Markby Robert M. Solomon
If anyone gave the disciples (″you″, v. 41) a cup of water, he would be rewarded, but if he caused ″one of these little ones-those who believe in me-to stumble″, he would be severely punished (v. 42). The ″little ones″ referred to the disciples and to all who would follow Jesus. To illustrate, the little child (vv. 36-37) was probably still there. Woe to anyone who would mislead vulnerable disciples, such as the little child and other new converts.
It would be better for them to be thrown into the sea with a large millstone (these were used to grind grain with the help of a donkey, unlike the smaller versions used in the kitchen) tied around the neck (v. 42), which would result in physical death. To be thrown into hell would be a far worse experience.

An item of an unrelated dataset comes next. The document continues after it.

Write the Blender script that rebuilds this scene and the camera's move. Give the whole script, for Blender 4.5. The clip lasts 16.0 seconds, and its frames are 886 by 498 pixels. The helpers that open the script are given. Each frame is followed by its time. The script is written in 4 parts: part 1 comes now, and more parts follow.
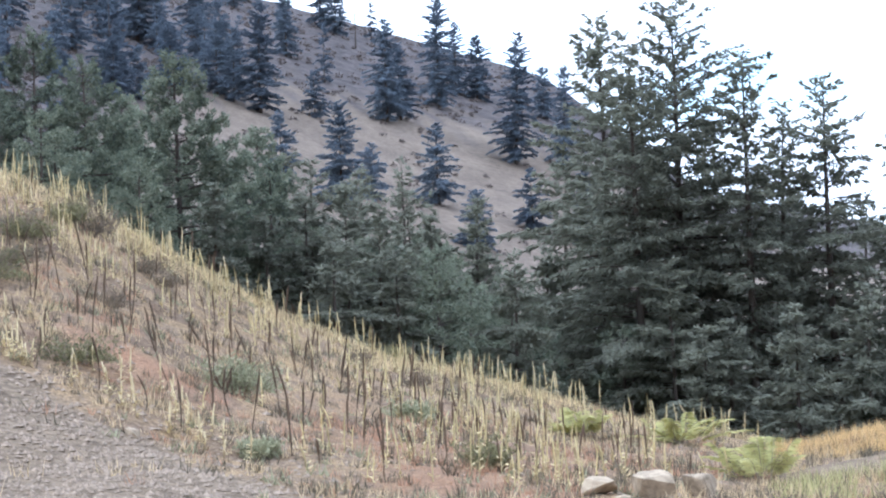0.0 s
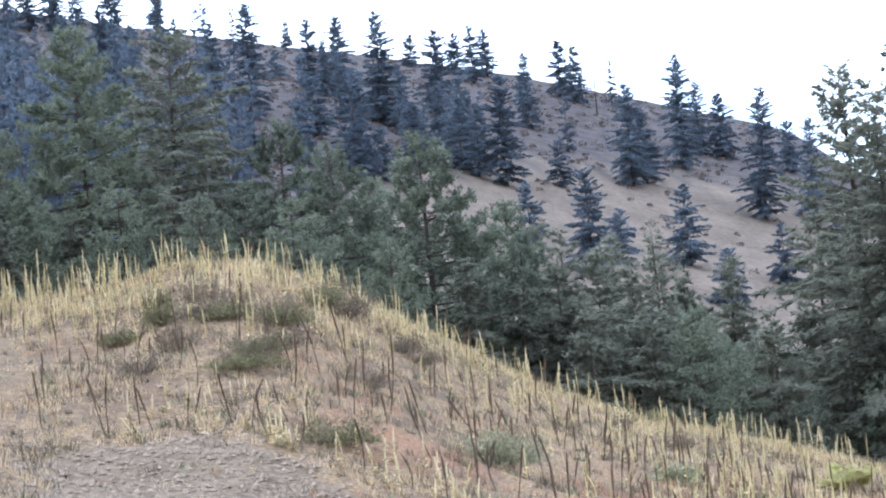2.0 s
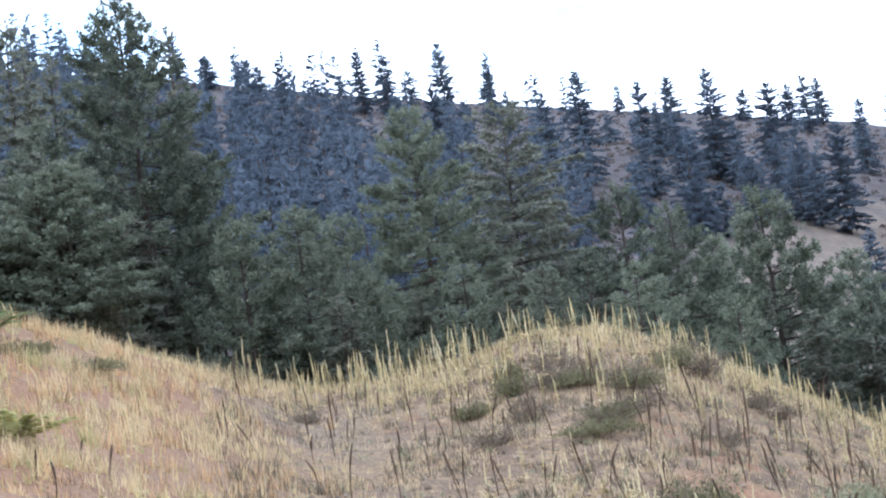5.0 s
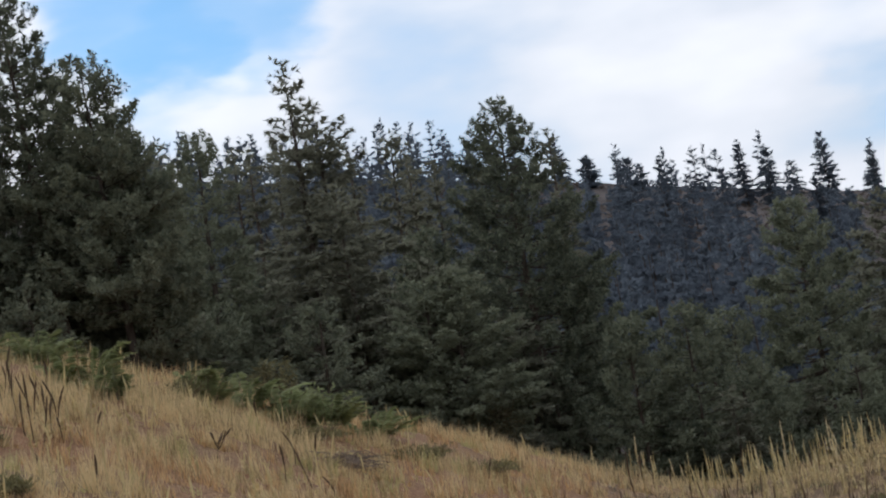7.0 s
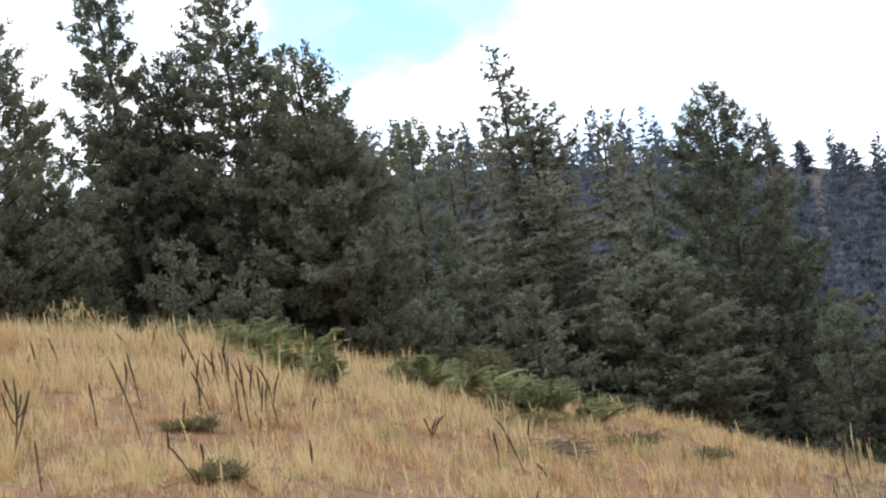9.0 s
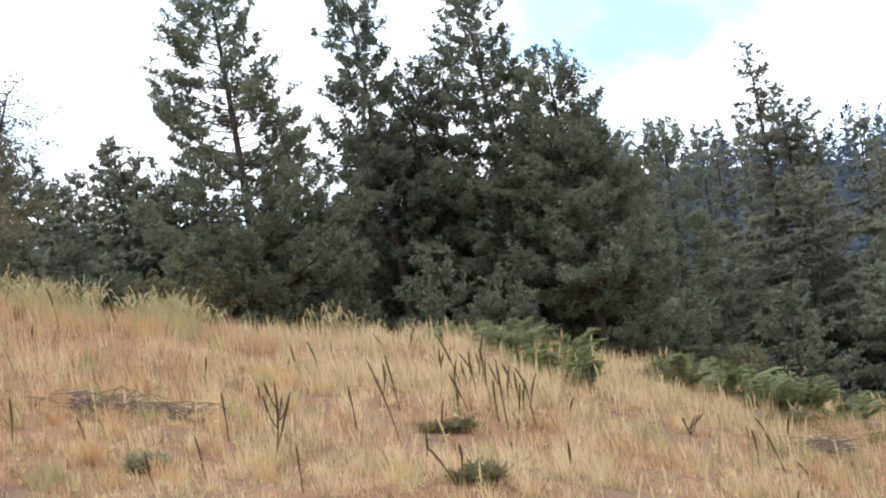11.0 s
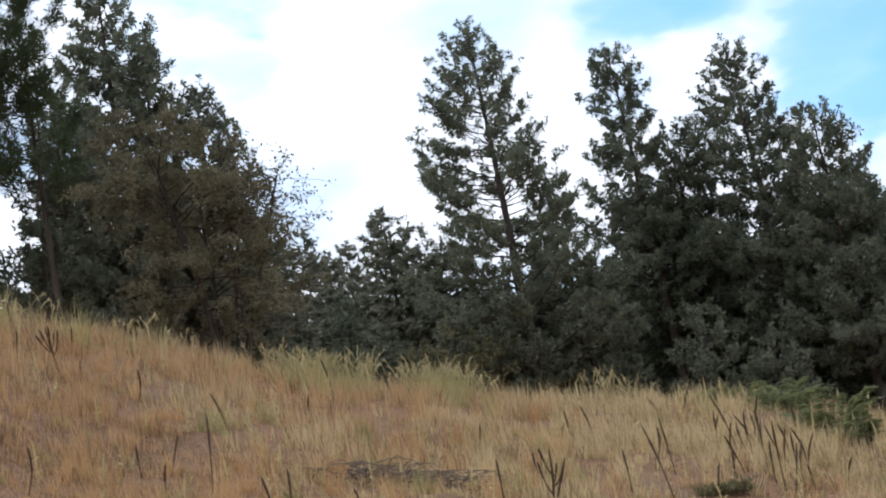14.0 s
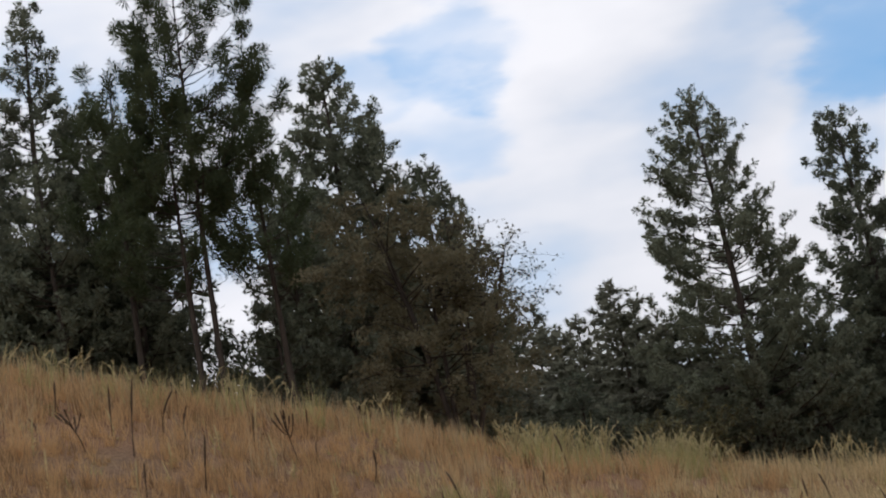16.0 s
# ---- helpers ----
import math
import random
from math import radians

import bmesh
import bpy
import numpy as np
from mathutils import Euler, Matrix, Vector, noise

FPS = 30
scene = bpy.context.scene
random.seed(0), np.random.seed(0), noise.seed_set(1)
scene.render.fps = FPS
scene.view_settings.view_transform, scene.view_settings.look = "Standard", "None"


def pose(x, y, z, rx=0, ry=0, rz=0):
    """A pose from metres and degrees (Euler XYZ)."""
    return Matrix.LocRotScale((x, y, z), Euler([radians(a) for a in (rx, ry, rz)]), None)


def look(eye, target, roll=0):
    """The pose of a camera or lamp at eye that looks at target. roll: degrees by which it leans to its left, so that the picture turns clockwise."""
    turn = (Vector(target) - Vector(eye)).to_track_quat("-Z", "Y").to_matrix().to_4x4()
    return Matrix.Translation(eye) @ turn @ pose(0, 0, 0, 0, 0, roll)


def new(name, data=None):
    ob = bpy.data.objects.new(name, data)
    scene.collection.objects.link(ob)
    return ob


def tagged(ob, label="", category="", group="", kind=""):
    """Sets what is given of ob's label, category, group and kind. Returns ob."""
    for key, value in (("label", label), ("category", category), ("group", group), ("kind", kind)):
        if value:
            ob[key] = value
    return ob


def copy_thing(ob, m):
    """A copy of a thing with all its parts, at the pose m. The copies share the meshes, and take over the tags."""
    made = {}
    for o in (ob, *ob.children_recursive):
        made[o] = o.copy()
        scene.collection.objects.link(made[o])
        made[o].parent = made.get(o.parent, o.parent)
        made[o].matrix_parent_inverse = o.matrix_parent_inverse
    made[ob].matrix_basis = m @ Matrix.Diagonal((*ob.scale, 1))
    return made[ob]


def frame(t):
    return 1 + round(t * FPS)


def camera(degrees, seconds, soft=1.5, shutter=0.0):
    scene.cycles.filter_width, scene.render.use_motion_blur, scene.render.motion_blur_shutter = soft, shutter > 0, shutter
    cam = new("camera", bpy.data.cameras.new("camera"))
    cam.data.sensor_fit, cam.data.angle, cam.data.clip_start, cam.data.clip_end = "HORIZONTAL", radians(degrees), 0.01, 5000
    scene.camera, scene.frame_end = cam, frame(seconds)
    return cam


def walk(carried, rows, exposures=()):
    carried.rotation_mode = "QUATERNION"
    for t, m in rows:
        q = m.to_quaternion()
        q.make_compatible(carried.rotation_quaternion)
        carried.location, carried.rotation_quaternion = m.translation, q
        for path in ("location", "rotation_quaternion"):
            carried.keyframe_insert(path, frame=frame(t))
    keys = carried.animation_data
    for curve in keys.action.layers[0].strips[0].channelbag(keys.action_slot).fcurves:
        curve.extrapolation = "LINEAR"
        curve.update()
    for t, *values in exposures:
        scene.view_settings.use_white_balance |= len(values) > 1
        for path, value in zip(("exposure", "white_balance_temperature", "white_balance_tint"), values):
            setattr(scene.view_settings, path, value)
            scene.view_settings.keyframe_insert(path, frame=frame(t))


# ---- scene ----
cam = camera(19.75, 16.0, soft=2.1)
EYE = Vector((0.0, 0.0, 1.6))


def heading(az, el):
    """The unit way that points az degrees to the left of +y and el degrees up."""
    a, e = radians(az), radians(el)
    return Vector((-math.sin(a) * math.cos(e), math.cos(a) * math.cos(e), math.sin(e)))


# seconds, heading to the left of +y, pitch and roll in degrees: a slow turn on the spot
TURNS = [
    (0, -23.913, 2.071, -2.067), (0.5, -22.254, 2.880, -3.024), (1, -20.650, 3.235, -3.717),
    (1.5, -19.461, 3.378, -4.501), (2, -18.345, 3.991, -5.441), (2.5, -16.562, 4.892, -6.301),
    (3, -14.910, 5.336, -6.957), (3.2, -14.431, 5.389, -7.098), (5.3, -9.648, 6.957, -8.874),
    (5.5, -8.700, 7.626, -9.055), (6, -6.033, 9.147, -9.381), (6.5, -3.990, 9.702, -9.662),
    (7, -2.498, 9.914, -9.763), (7.5, -1.373, 10.029, -9.510), (8, -0.000, 10.129, -9.267),
    (8.5, 1.395, 10.302, -9.119), (9, 2.339, 10.401, -9.146), (9.5, 3.734, 10.690, -9.063),
    (10, 5.198, 11.062, -9.124), (10.2, 5.798, 11.148, -9.087), (12.3, 10.875, 11.453, -8.867),
    (12.5, 11.117, 11.534, -8.867), (13, 11.552, 11.998, -8.787), (13.5, 12.460, 12.783, -8.842),
    (14, 14.005, 13.710, -9.313), (14.5, 15.594, 14.380, -9.813), (15, 17.131, 14.978, -10.346),
    (15.5, 17.735, 15.533, -10.214), (16, 18.962, 16.221, -10.081),
]

# seconds, stops, kelvin, tint
EXPOSURES = [(0, 0.25, 5150, 11), (2, 0.27, 5150, 11), (3.2, 0.09, 5150, 11), (5.3, 0.20, 5200, 11), (5.7, 0.02, 5400, 11), (6.1, -0.68, 5800, 11), (6.5, -1.32, 6050, 11), (7.3, -1.30, 6200, 11),
             (8, -0.80, 6300, 11), (9, -0.36, 6250, 11), (10.2, -0.20, 6100, 11), (12.3, 0.0, 5850, 11), (13.5, -0.36, 5850, 11), (14, -0.94, 5950, 11), (14.5, -1.60, 6200, 13), (16, -1.60, 6380, 13)]
walk(cam, [(t, look(EYE, EYE + heading(az, el) * 100, roll)) for t, az, el, roll in TURNS], EXPOSURES)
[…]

Jesus then turned the disciples' attention from rewards to sacrifice. It is better to sacrifice a sinning hand or foot or eye than to go to hell with it (vv. 43-47). The striking instruction to cut off hands and feet or to pluck off eyes is not to be taken literally. One can still sin without a hand, foot, or eye if the root of sin is not dealt with. The imagery points to the necessity of self-denial-of not offering parts of one's body to sin (Romans 6:13). One must deny the sinning part its sinful tendencies. The antidote to the sinning parts is to sacrifice the whole self to God (Romans 6:13) as a living sacrifice (12:1). Every part must be consecrated to God. It is better to sacrifice temporary pleasure for future glory than to give in to temptation and suffer eternally for it.
Jesus quoted Isaiah 66:24 (the last verse in that book) to describe hell (v. 48). The metaphors used emphasise eternal punishment in hell. Jesus then taught that ″everyone will be salted with fire″ (v. 49). In the Old Testament, salt was added to sacrifices (Leviticus 2:13). Fire represents the purifying of our faith (cf. 1 Peter 1:7) and salt probably represents the trials and testing added through suffering and persecution. Suffering would be an essential part of discipleship (to make us holy) and we must be prepared to sacrifice anything, even our lives, in order to remain faithful to the Lord. We must remain ″salty″ (v. 50)-which would result in peace-for us and others.
Read Matthew 23:15. How can new converts be dangerously led astray? Is this happening today? What can you do about it?
How can you consecrate each part of your body and life to Jesus? How can you deny yourself when you are tempted to sin?